Characteristically, Van Gundy did not address the deteriorating play of Ewing, who hit only two of seven shots after the first quarter.
Still, whenever he was in the game, Ewing planted himself in the middle of the lane, his long arms outstretched, his hands flexing, demanding the basketball.
The Knicks offense, as sleek and speedy as a Ferrari behind Sprewell, Houston and Camby in Games 3 and 4, became as cumbersome as a cement truck.
“We can talk about Patrick and the offense all we want,” Charlie Ward said, “but it doesn’t matter. Whoever’s out there, we have to make the game work. And remember, he was the one who helped give us the big lead in the first place.”

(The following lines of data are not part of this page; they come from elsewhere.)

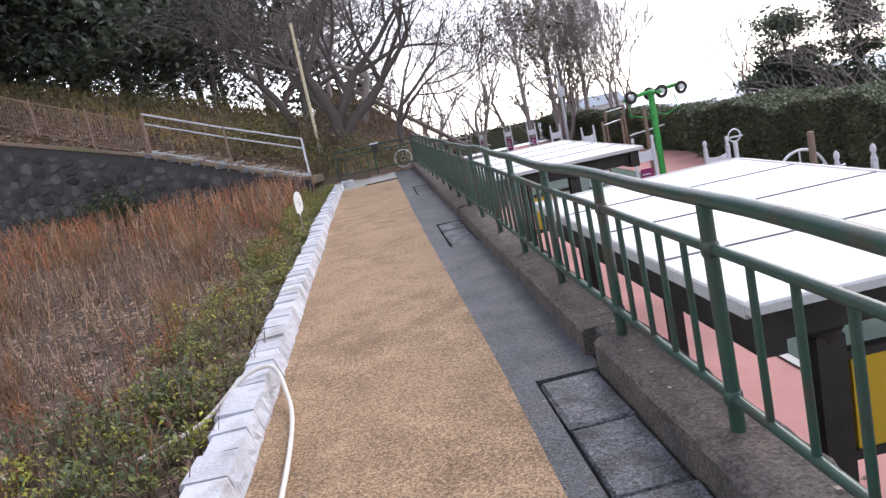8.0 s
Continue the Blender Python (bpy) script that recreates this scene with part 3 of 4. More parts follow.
# ---- stone wall, steps and hand rail on the garden's far side ----
wall = thing("wall_stone", pose(0, 0, 0), "dark rough field stone retaining wall", "wall", kind="structure")
m = Mesh()
wx = list(np.arange(-24, -2.05, 0.4)) + [-2.02]
for x in wx:
    yy, top = wall_y(x), wall_top(x)
    m.v += [(x, yy, -0.4), (x, yy + 0.02, top - 0.02), (x, yy + 0.4, top - 0.02), (x, yy + 0.5, -0.4)]
for i in range(len(wx) - 1):
    k = 4 * i
    for s in range(4):
        t = (s + 1) % 4
        m.f.append((k + s, k + t, k + 4 + t, k + 4 + s))
m.f += [(3, 2, 1, 0), tuple(4 * (len(wx) - 1) + s for s in range(4))]
part("wall_core", m, M["wall_joint"], wall)
m = Mesh()
for i in range(len(wx) - 1):
    a, b = wx[i], wx[i + 1]
    if a < -18:
        continue
    za, zb = wall_top(a), wall_top(b)
    ya, yb = wall_y(a), wall_y(b)
    k = len(m.v)
    m.v += [(a, ya - 0.06, za - 0.03), (b, yb - 0.06, zb - 0.03), (b, yb + 0.42, zb - 0.03), (a, ya + 0.42, za - 0.03), (a, ya - 0.06, za + 0.06), (b, yb - 0.06, zb + 0.06), (b, yb + 0.42, zb + 0.06), (a, ya + 0.42, za + 0.06)]
    m.f += [(k, k + 1, k + 5, k + 4), (k + 4, k + 5, k + 6, k + 7), (k + 3, k + 7, k + 6, k + 2)]
part("coping", m, M["dirt_path"], wall, "pale brown mortar coping")


def pebble(rr):
    """A squarish rounded stone face with an uneven outline."""
    m = Mesh()
    n = 8
    radii = [rr.uniform(0.4, 0.62) for _ in range(n)]
    for depth, scale in ((0.05, 1.06), (0.0, 1.0), (-0.025, 0.7)):
        for k in range(n):
            a = 2 * math.pi * k / n + 0.3
            m.v.append((radii[k] * scale * math.cos(a), depth + rr.uniform(-0.008, 0.008), radii[k] * scale * math.sin(a)))
    for r in range(2):
        for k in range(n):
            j = (k + 1) % n
            m.f.append((8 * r + k, 8 * r + j, 8 * r + 8 + j, 8 * r + 8 + k))
    m.f.append(tuple(16 + k for k in range(n)))
    return m.data("stone", M["wall_stone"], False)


rr = random.Random(21)
kinds = [pebble(rr) for _ in range(9)]
count = 0
x = -2.25
while x > -13.5 and count < 300:
    w = rr.uniform(0.3, 0.5)
    z = wall_top(x) - 0.2
    floor_z = ground(x, wall_y(x) - 0.4) + 0.15
    while z > floor_z and count < 300:
        h = rr.uniform(0.22, 0.42)
        ob = new("stone", rr.choice(kinds))
        ob.parent = wall
        ob.matrix_basis = pose(x - w / 2 + rr.uniform(-0.07, 0.07), wall_y(x) + rr.uniform(0.0, 0.03), z - h / 2, 0, rr.uniform(-25, 25), 6) @ Matrix.Diagonal((w * rr.uniform(0.7, 1.05), 1, h * rr.uniform(0.7, 1.05), 1))
        z -= h
        count += 1
    x -= w

steps = thing("steps", pose(0, 0, 0), "flight of pale stone steps climbing behind the wall", "steps", kind="structure")
for k in range(15):
    x = -2.2 - k * 0.34
    z = wall_top(x) + 0.02
    yy = wall_y(x)
    ob = part("step", Mesh().box(-0.2, 0.0, -0.25, 0.19, 1.3, 0.0, cut=0.015), M["concrete"] if k % 3 else M["dirt_path"], steps)
    ob.matrix_world = pose(x, yy + 0.05, z + 0.06, 0, 0, -12)
    if k % 2:
        ob = part("riser_block", Mesh().box(-0.1, -0.03, -0.12, 0.1, 0.0, 0.0), M["dark_stone"], steps)
        ob.matrix_world = pose(x, yy - 0.07, z + 0.03, 0, 0, -12)

hand = thing("hand_rail", pose(0, 0, 0), "pale galvanised two-bar hand rail beside the steps", "hand rail")
HR = [(-6.55, 27.45, 2.78, 3.92), (-4.3, 27.55, 1.85, 3.04), (-2.06, 27.6, 0.95, 2.22)]
for x, y, z0, z1 in HR:
    part("post", Mesh().tube([(x, y, z0 - 0.1), (x, y, z1)], 0.036, 10), M["galvanised"] if x > -3 else M["rust_iron"], hand, smooth=True)
for nm, d, r in (("top_bar", 0.0, 0.028), ("lower_bar", -0.3, 0.024), ("foot_bar", -1.15, 0.018)):
    part(nm, Mesh().tube([(x, y, z1 - 0.02 + d) for x, y, z0, z1 in HR], r, 8), M["galvanised"], hand, smooth=True)
for k in range(30):
    x = -6.5 + 4.4 * k / 29
    y, z1 = (float(np.interp(x, [h[0] for h in HR], [h[c] for h in HR])) for c in (1, 3))
    part("bar", Mesh().tube([(x, y + 0.03, z1 - 1.14), (x, y + 0.03, z1 - 0.3)], 0.006, 5), M["rust_iron"], hand)

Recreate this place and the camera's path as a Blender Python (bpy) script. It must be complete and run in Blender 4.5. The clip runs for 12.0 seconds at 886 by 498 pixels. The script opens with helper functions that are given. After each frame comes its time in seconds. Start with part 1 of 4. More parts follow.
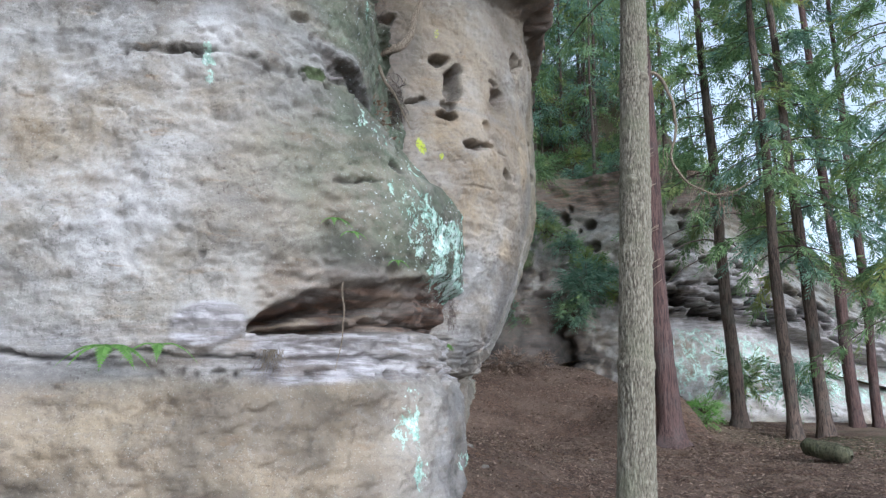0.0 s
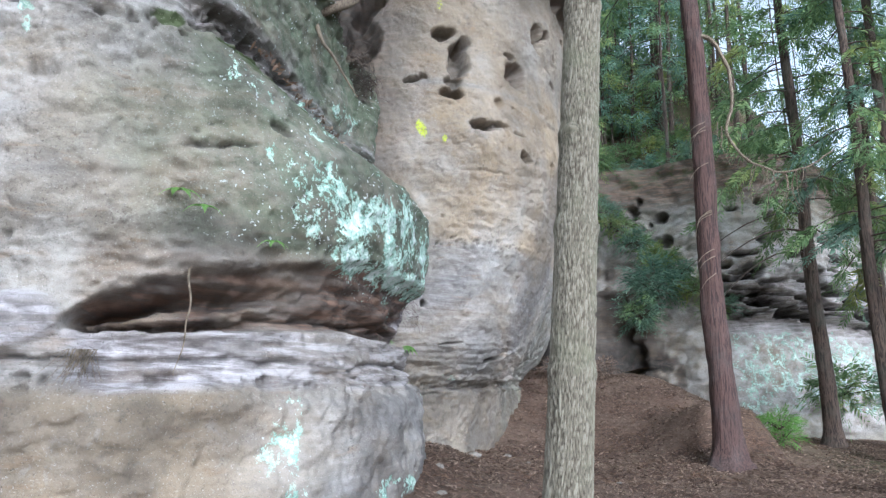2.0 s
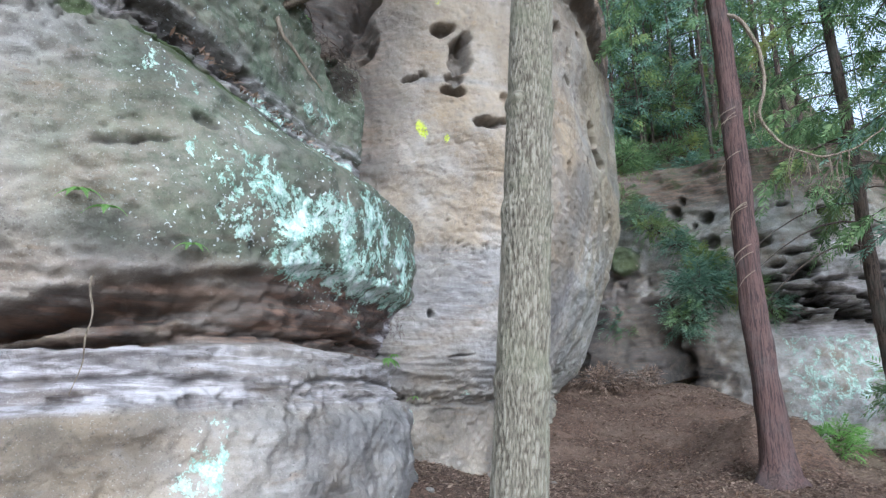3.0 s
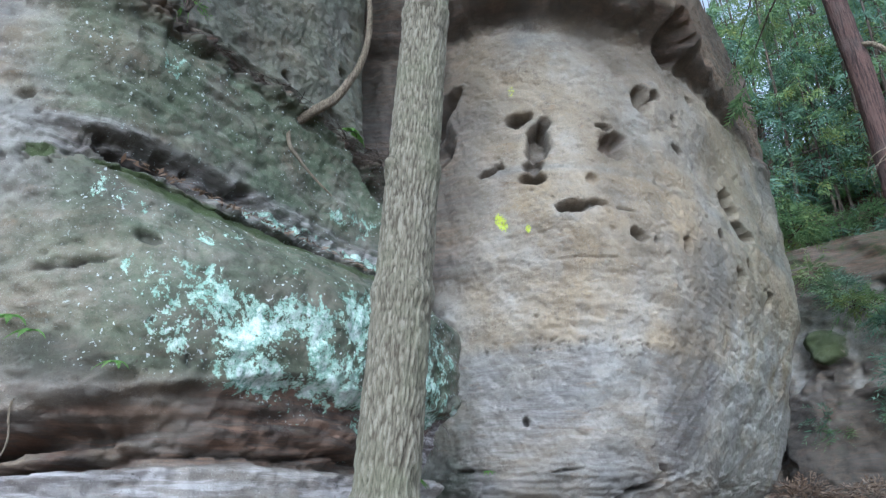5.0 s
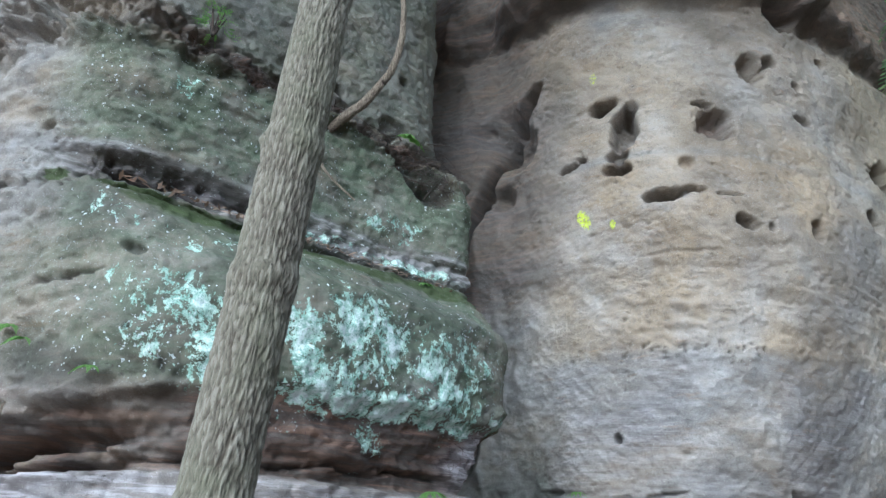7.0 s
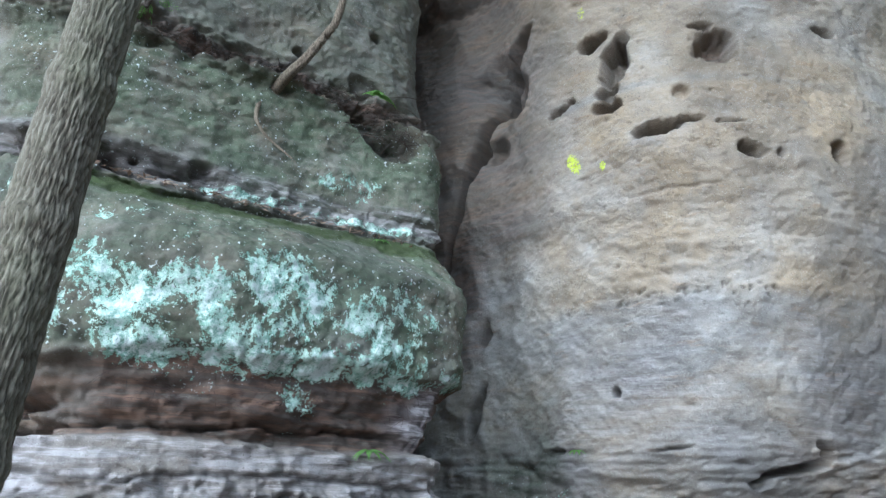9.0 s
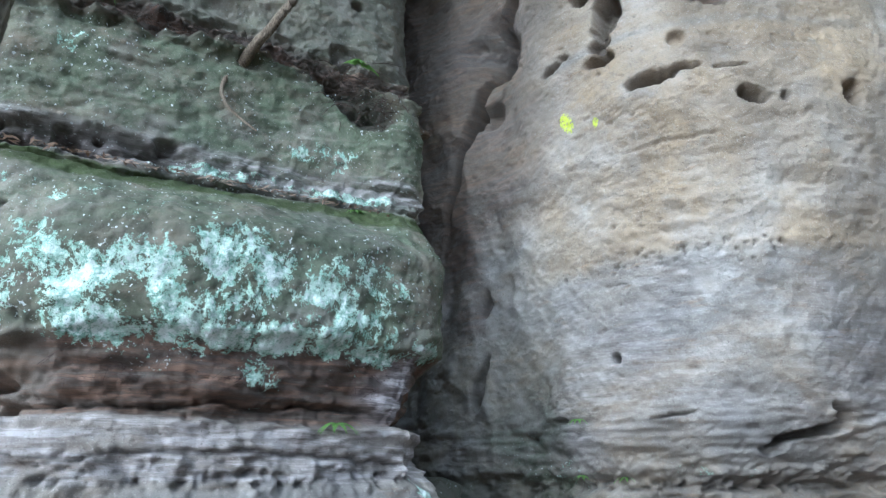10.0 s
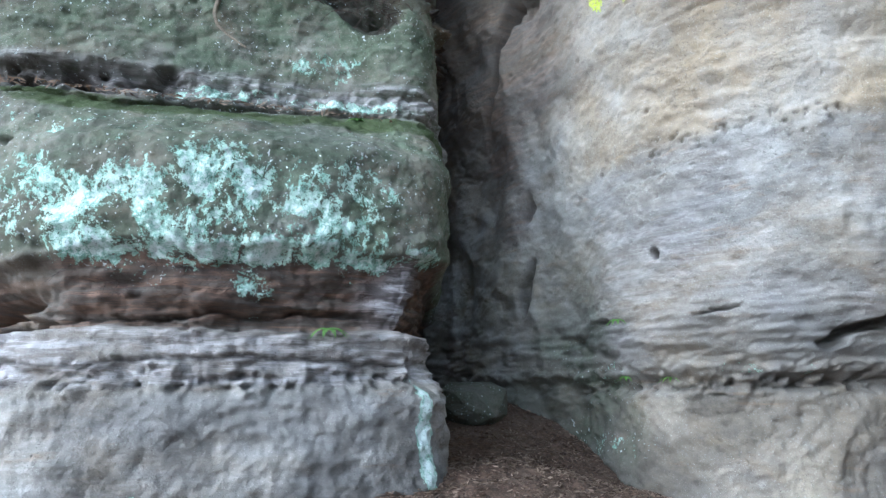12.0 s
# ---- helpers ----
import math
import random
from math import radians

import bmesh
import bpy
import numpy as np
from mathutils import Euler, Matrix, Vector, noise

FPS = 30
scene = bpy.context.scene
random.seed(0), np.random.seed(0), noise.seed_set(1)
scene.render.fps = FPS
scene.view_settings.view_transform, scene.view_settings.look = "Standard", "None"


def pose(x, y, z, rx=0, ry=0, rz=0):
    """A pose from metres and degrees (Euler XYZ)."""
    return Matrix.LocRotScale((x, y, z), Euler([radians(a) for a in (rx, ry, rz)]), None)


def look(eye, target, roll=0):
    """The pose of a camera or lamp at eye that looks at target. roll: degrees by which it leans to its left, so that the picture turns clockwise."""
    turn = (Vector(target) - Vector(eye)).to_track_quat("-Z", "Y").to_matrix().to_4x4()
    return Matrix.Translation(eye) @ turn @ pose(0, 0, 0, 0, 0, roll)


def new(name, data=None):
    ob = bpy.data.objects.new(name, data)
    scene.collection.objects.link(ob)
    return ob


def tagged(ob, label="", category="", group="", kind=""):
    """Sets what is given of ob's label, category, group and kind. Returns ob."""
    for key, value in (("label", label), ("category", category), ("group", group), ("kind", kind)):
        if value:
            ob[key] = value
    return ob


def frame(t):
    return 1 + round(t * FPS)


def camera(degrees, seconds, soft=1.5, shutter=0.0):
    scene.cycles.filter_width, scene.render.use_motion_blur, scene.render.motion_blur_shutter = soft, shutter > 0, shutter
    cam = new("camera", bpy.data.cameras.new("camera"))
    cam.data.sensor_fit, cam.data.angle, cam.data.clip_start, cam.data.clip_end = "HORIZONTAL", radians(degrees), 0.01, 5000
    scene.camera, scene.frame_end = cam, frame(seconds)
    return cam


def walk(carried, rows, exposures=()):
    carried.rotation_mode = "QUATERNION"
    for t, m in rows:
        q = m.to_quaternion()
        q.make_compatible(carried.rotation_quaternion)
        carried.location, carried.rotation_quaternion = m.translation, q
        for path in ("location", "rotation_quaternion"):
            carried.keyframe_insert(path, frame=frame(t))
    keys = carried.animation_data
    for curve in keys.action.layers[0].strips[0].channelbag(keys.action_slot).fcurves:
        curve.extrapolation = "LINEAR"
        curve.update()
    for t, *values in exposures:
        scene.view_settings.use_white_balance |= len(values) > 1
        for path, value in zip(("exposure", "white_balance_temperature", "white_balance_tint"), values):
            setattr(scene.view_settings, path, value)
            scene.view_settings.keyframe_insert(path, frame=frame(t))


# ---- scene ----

A lead they couldn’t hold in a series they now seem to have given back. Just as the Pacers blew a golden opportunity to bury the Knicks in Game 3, the Knicks blew an equally good shot to send the Pacers into never-never land last night.
The difference is, the Knicks now have no margin for error, no more last chances. They have two games to play and two games to win, one of them in a building in which they have never won.
“We could tell ourselves we’re crazy,” Ward said. “How can you give up a big lead? But we did, and now we can’t allow this to carry over.”
Otherwise, the big L they put up last night will become a bigger one tomorrow, the biggest of all.
The one that stands not only for loss, but for later, baby.